Hearing the stories today, in this age of Twitter and tweets, they sound almost medieval.

It's not only the way today's news is broadcast, but in other, subtler ways, which young people can't comprehend and even some older ones have forgotten — the clack of typewriters, that persistent bell in the wire room that announced the next news flash, the astonishingly primitive methods. One example is found in a memoir Sheri Graves has written about that day. Sheri, a reporter for the PD who retired in 2004, was a 19-year-old "copy boy" whose assigned task, when the first bulletins appeared, was to go next door to Montgomery Wards (where the parking lot is today just south of The Press Democrat)

to watch television and use the furniture department telephone to call the newsroom and tell the editors what she saw. There were no TVs in newsrooms. It had never occurred to anyone that it was necessary.

Finally, Diane Morgan and Graves were sent into the streets to interview people, bringing the first word to many in the lunch-hour crowd. "People were numb. It was like it was some kind of a nightmare," Morgan said.

In San Francisco, a Chronicle reporter named Keith Power, now a Healdsburg resident, also was on the street. As a rookie, he was the Chron's "Question Man," and he had started his day with one of those titillating inquiries for the-man-on-the-street that the Chronicle specialized in those days.

"I think it was something like "What part of the pajamas do you wear, top or bottom?" Power recalls. "When I heard the news, I changed the question."

One man he asked for reaction, a ship scheduler from Hunters Point, said: "This is something you don't get over." He was right.

Patrick Rattigan was at my house that afternoon. Pat, who was 5, and his brother Tim, who was 3, had come to help our daughter Suzanne, who was 2 that day, eat her birthday cake and teach her the proper way to ride her new tricycle.

Pat doesn't remember that, although he does have faint recollections of watching the funeral procession on a black-and-white television with his family sitting around.

I remember that birthday party all too well. Pat's mother and I sat in near silence. We had said it all at the start, now we waited for the party to end, to get back in front of the television and share in the national grief. I certainly remember being stopped in my tracks several hours earlier by the "We interrupt this program" in the middle of Suzi's Mickey Mouse Club.
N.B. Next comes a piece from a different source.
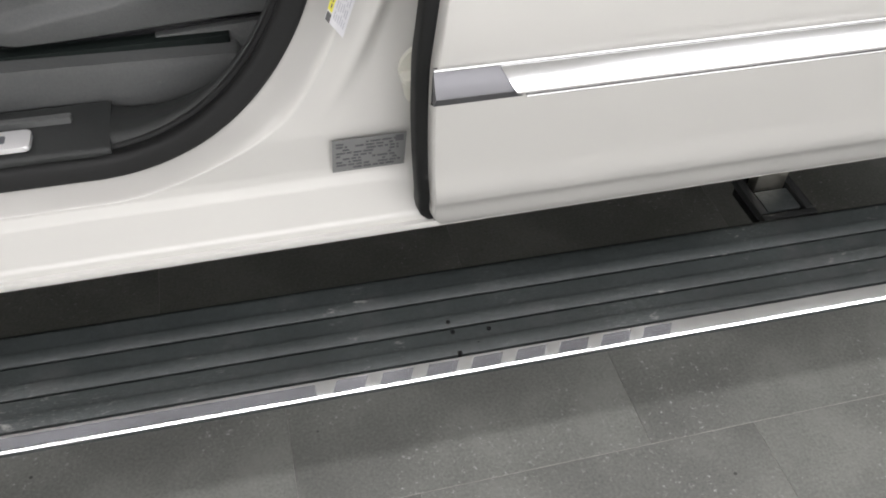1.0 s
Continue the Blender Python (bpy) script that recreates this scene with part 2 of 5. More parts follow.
M_WEB = webbing()
M_TRAY = surface("grey_tray_plastic", (0.066, 0.072, 0.069), 0.5, vary=0.15, grain=0.3, stain=(0.11, 0.11, 0.105), stain_scale=18)
M_LABEL = surface("grey_foil_label", (0.19, 0.193, 0.19), 0.45, vary=0.06)
M_LABEL_WHITE = surface("white_label", (0.64, 0.64, 0.66), 0.4, vary=0.04)
M_FAINT = surface("faint_label_print", (0.46, 0.46, 0.50), 0.5)
M_YELLOW = surface("yellow_label_print", (0.66, 0.61, 0.07), 0.5, vary=0.05)
M_INK = surface("dark_print", (0.10, 0.10, 0.10), 0.6)
M_INK_GREY = surface("grey_print", (0.095, 0.095, 0.10), 0.6)
def scuffed_tile():
    """Matt porcelain with cloudy tone, pale scuffs in patches and small dark specks; each tile a little different."""
    m = surface("grey_porcelain_tile", (0.185, 0.188, 0.174), 0.5, vary=0.2, vary_scale=5, stain=(0.245, 0.246, 0.23), stain_scale=6, grain=0.45, grain_scale=170, coord="Object", fleck=0.24, fleck_scale=170.0)
    t = m.node_tree
    b = t.nodes["Principled BSDF"]
    geo = t.nodes.new("ShaderNodeNewGeometry")
    info = t.nodes.new("ShaderNodeObjectInfo")
    src = b.inputs["Base Color"].links[0].from_socket
    fine = node(t, "ShaderNodeTexNoise", Scale=85.0, Detail=6.0, Roughness=0.75)
    area = node(t, "ShaderNodeTexNoise", Scale=3.3, Detail=2.0)
    speck = node(t, "ShaderNodeTexVoronoi", Scale=9.0)
    for n in (fine, area, speck):
        t.links.new(geo.outputs["Position"], n.inputs["Vector"])
    f1 = t.nodes.new("ShaderNodeMapRange")
    f1.inputs["From Min"].default_value, f1.inputs["From Max"].default_value = 0.59, 0.67
    t.links.new(fine.outputs["Fac"], f1.inputs["Value"])
    f2 = t.nodes.new("ShaderNodeMapRange")
    f2.inputs["From Min"].default_value, f2.inputs["From Max"].default_value = 0.47, 0.60
    t.links.new(area.outputs["Fac"], f2.inputs["Value"])
    mul = t.nodes.new("ShaderNodeMath")
    mul.operation = "MULTIPLY"
    t.links.new(f1.outputs["Result"], mul.inputs[0])
    t.links.new(f2.outputs["Result"], mul.inputs[1])
    mix = t.nodes.new("ShaderNodeMix")
    mix.data_type = "RGBA"
    t.links.new(mul.outputs["Value"], mix.inputs["Factor"])
    t.links.new(src, mix.inputs["A"])
    mix.inputs["B"].default_value = (0.52, 0.515, 0.50, 1)
    tone = t.nodes.new("ShaderNodeMapRange")
    tone.inputs["To Min"].default_value, tone.inputs["To Max"].default_value = 0.95, 1.03
    t.links.new(info.outputs["Random"], tone.inputs["Value"])
    sc = t.nodes.new("ShaderNodeVectorMath")
    sc.operation = "SCALE"
    t.links.new(mix.outputs["Result"], sc.inputs[0])
    t.links.new(tone.outputs["Result"], sc.inputs["Scale"])
    dk = t.nodes.new("ShaderNodeMapRange")
    dk.inputs["From Min"].default_value, dk.inputs["From Max"].default_value = 0.022, 0.034
    t.links.new(speck.outputs["Distance"], dk.inputs["Value"])
    dm = t.nodes.new("ShaderNodeMapRange")
    dm.inputs["To Min"].default_value = 0.35
    t.links.new(dk.outputs["Result"], dm.inputs["Value"])
    sc2 = t.nodes.new("ShaderNodeVectorMath")
    sc2.operation = "SCALE"
    t.links.new(sc.outputs["Vector"], sc2.inputs[0])
    t.links.new(dm.outputs["Result"], sc2.inputs["Scale"])
    t.links.new(sc2.outputs["Vector"], b.inputs["Base Color"])
    return m


M_TILE = scuffed_tile()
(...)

There is a word that jumps out at you in the old news stories, in the quotes from the street, and in the memories of those sad days. The word is "disbelief." A repeated theme is disbelief. How many times has the phrase "We couldn't believe it?" been repeated since. Or "We didn't think it could happen here."

Why were we so shocked and surprised? Three other presidents had been assassinated. And there had been attempts on four others earlier, including FDR and Truman. But remember, we were in "Camelot," a favored place.

In a column I wrote at the time, I pondered the term "nation," wondering if it can mean "175 million people reacting as one, crying out in one voice?" What I wonder now is: can we still react with one voice?

Is there anything that would be greeted with such disbelief today? So much has happened since — Bobby Kennedy, Martin Luther King, Oklahoma City, the World Trade Center, airplanes blown out of the sky, mass shootings. What would it take, in our world of interplanetary warfare and zombies, to shock us the way JFK's assassination did?

Was that day in 1963 the day we began to change as a society and a nation? I think it was Pat Rattigan, in our conversation this week, who said that the event "tore the door off our innocence."

So why do we need to remember? Because "What's past is prologue."